I was invited to attend the Financial Times Global Conference “The View From the Top: The Future of America” and since I was in New York anyway I thought it would be fun. I don’t hang around with macro types much, and even less with liberal macro types. I will not summarize the entire conference, but a few observations:
- Reinhart-Rogoff was a hit, mentioned several times. Aside from the merits of the book, I think people were trying to give Obama cover for no recovery. R-R apparently says it takes an average of 7 years to get out of a financial crisis.
- The first speaker (Gene Sperling) was late and the Gillian Tett of the FT, the moderator, took some informal polls of the audience (mainly business journalists.) Pretty pessimistic: Thought that there would be a double-dip, the EU would lose at least one member, and yields would not increase.
- Sperling (Director of the National Economic Council) spent a lot of time talking about how bad unemployment is and arguing for the President’s Jobs plan (which the Senate has already rejected.) Not much new to propose.
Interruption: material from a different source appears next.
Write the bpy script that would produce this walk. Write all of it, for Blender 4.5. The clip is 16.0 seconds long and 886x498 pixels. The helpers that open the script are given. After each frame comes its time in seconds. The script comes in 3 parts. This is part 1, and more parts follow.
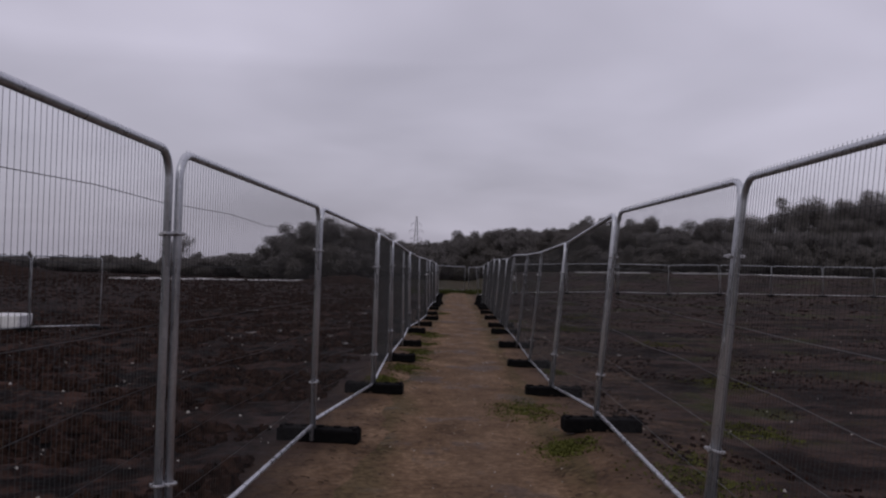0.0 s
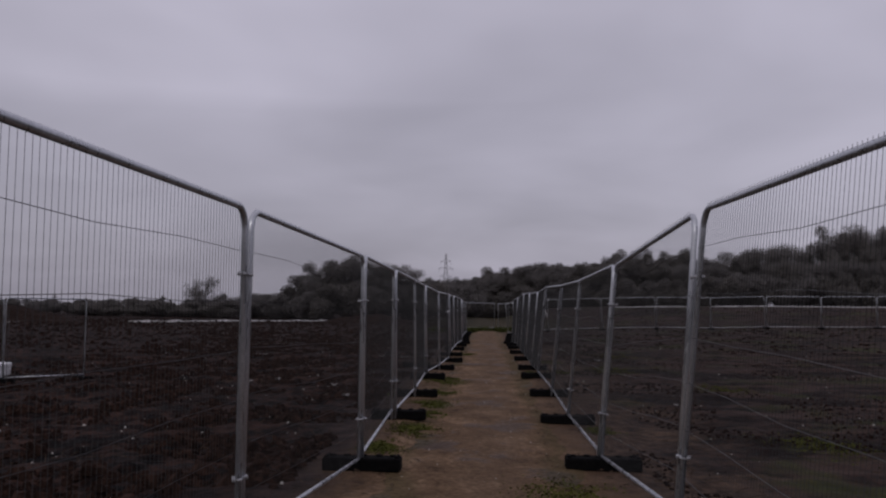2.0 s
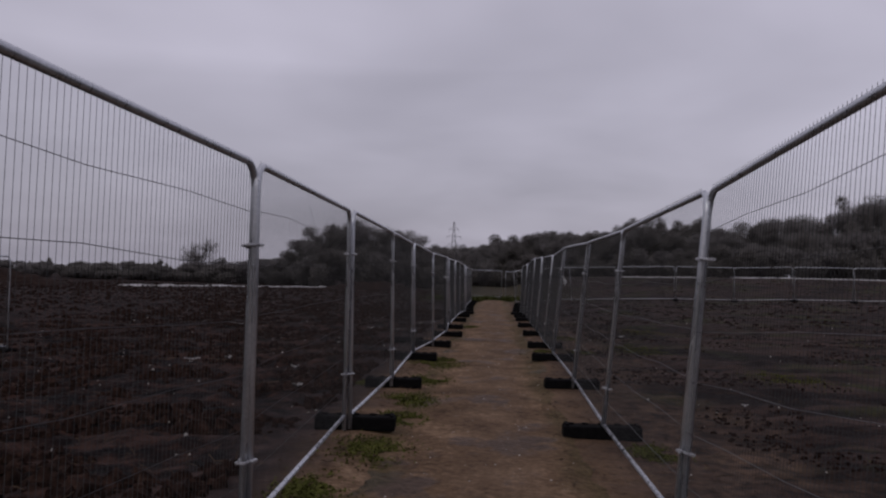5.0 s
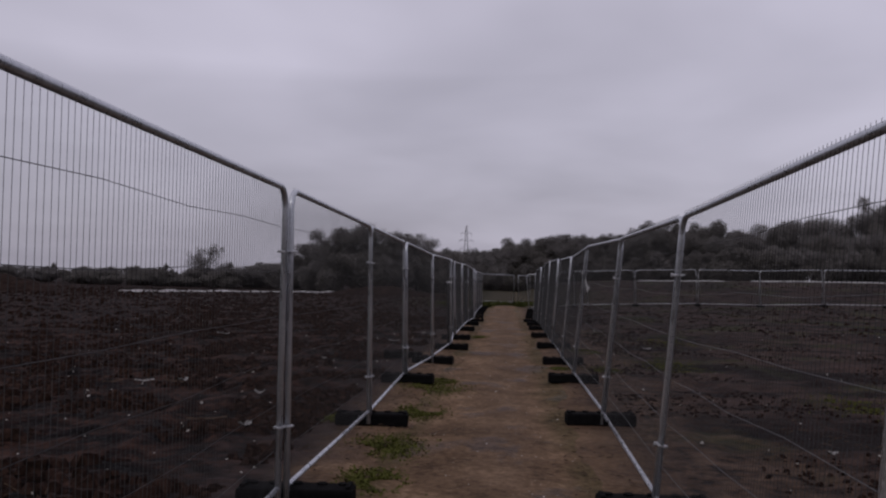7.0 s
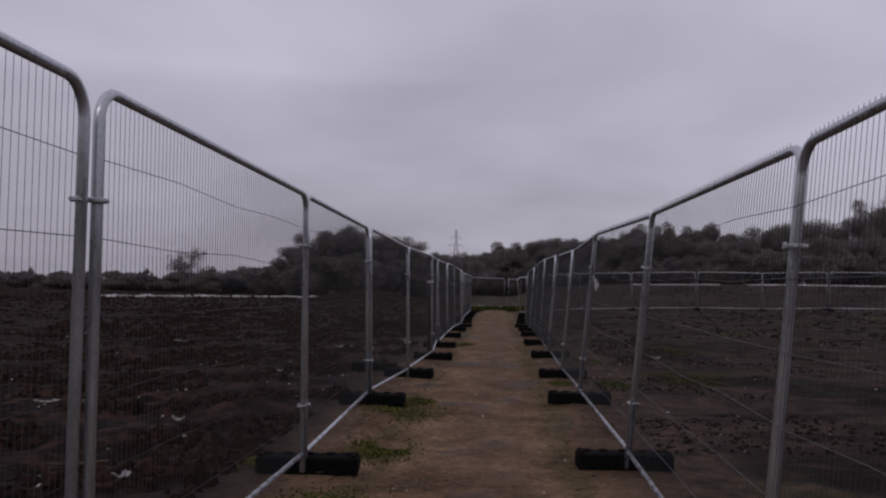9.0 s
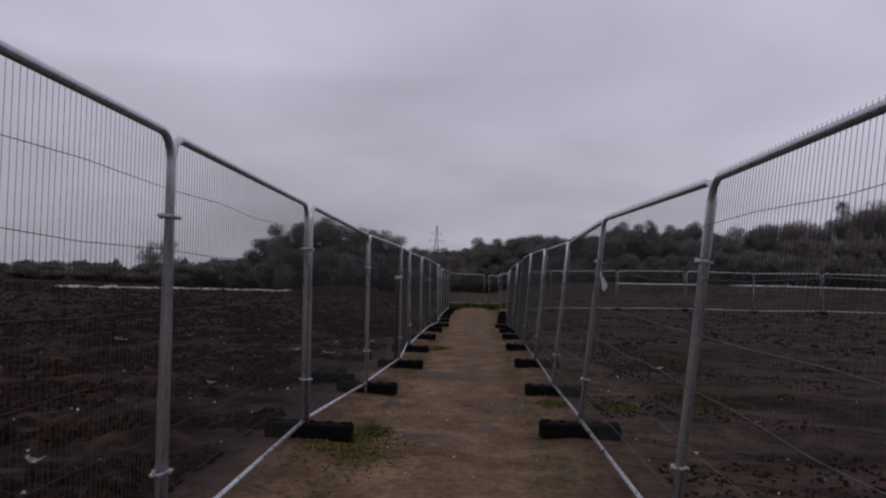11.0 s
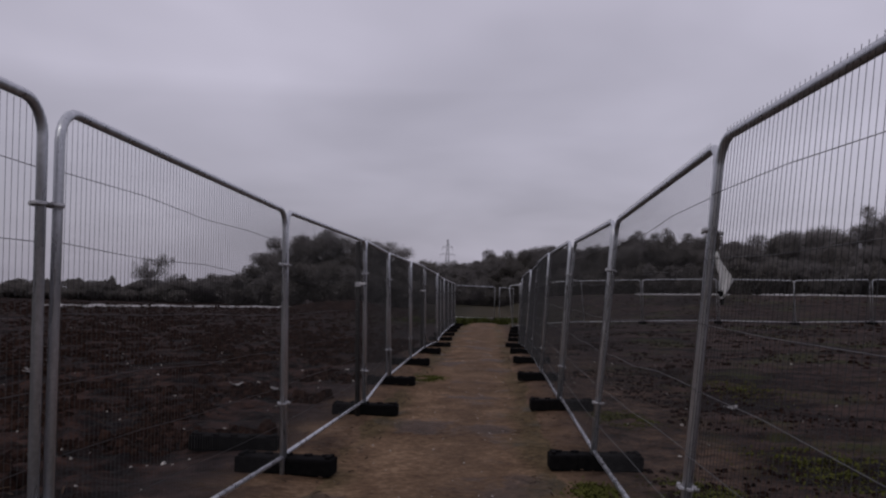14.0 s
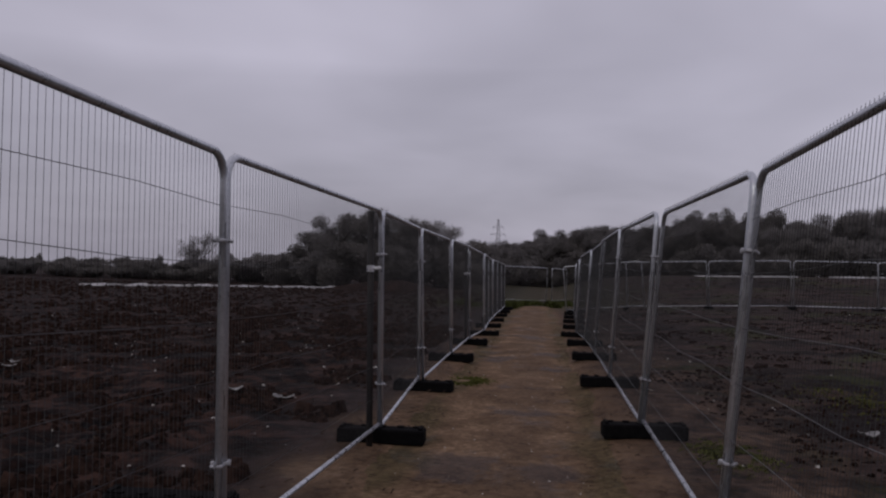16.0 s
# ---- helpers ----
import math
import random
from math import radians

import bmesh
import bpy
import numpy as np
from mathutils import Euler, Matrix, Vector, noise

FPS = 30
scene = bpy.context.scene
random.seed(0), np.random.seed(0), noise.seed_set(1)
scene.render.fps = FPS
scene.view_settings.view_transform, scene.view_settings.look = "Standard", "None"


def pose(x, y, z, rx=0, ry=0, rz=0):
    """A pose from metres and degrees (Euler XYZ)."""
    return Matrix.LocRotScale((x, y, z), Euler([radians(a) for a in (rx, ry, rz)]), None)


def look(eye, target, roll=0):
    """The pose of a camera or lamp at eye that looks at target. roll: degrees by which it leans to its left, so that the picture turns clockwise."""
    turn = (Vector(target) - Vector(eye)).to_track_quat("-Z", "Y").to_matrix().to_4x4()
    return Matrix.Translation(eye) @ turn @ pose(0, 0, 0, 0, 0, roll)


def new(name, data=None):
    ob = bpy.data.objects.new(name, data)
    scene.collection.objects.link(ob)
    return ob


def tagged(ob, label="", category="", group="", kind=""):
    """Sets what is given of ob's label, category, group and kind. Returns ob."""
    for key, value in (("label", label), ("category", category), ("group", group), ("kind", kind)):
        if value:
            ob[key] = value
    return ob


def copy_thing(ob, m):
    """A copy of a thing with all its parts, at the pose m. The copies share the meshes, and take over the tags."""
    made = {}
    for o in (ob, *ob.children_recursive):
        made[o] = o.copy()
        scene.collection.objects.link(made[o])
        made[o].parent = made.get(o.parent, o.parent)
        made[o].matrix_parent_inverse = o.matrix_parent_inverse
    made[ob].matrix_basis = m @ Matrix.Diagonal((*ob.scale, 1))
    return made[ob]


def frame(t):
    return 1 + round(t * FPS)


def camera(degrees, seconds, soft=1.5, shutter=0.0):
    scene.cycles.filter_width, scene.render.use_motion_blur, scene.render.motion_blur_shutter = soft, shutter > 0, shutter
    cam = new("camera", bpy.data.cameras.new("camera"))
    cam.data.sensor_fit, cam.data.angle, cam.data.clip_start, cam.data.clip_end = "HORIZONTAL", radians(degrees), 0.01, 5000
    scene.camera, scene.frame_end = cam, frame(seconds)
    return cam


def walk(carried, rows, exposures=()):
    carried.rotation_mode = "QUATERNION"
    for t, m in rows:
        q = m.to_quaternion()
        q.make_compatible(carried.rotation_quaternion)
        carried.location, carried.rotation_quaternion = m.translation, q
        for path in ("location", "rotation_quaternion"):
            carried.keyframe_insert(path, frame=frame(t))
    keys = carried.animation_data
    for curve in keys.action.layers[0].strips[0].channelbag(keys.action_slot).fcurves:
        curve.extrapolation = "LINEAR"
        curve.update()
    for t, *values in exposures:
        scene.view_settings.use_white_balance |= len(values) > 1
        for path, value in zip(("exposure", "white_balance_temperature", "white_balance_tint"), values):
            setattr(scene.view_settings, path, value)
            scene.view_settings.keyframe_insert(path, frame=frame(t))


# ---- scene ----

- Peter Orszagh (former OMB Director, now with CITI) made a few interesting points. He said that the Administration got the original forecast wrong, and did not realize that the recession was “L” and not “V” shaped. He also predicted that middle class incomes will not return to their original level and that policy should not fool people into thinking they would.
- Several speakers (Laura Tyson of Berkeley and former CEA Chair; Steve Case , AOL founder) argued for better immigration laws (no quarrel there: the Republicans have got themselves into a terrible position on immigration). Tyson in particular argued for more STEM (science, technology, engineering, mathematics) education. I asked her if she thought the increasing gender imbalance in colleges (now about 2 women per man) was responsible for the STEM problem and she indicated that it might be part of the problem. Really something worth further examination and some policy analysis. Of course the immigration mess makes this problem worse since it is harder to import engineers from abroad.
- Someone (I think Steve Rattner, former Auto Czar) made the point that while the American economy is doing badly and unemployment is a real problem, American companies are doing very well, in part because of foreign earnings. There were also several inconclusive discussions of a tax holiday for repatriation of foreign earnings. Some said that this would be “unfair” but others understood that future effects, not past fairness, was what was relevant. Not clear what the effects would be, however.
- A few mentions of Sarbanes-Oxley and Dodd-Frank, but mostly the role of regulation was ignored. Health care was mentioned but not, I believe, Obamacare. Everyone agreed that businesses were “afraid” to spend money but little discussion of the source of the fear.
- Most were not worried about conflict with China. I asked about Chinese demographics (aging population, gender imbalance with too many males.) Whenever I hear discussions of China I raise this issue since people seem to ignore it and it is a serious issue. Michael Spence (Nobel Laureate, now at NYU) said that China was in a position to establish a viable retirement program (no details) but that the gender issue was not one that was being dealt with. There seemed to be almost envy of the ability of the Chinese to do what they wanted independent of the desires of the people.
- Laurence Fink of BlackRock made the interesting point that the current situation seems a lot like the 1970s, including the widespread pessimism. Martin Wolf, Chief Economics Commentator of the FT, agreed. But the lesson he drew was that we need more and wiser regulation. I spoke with him briefly and indicated that I was in the Reagan Administration, and that last time we got in a pessimistic mess like this deregulation al la Reagan was the solution. He rejected this approach. But I am hopeful.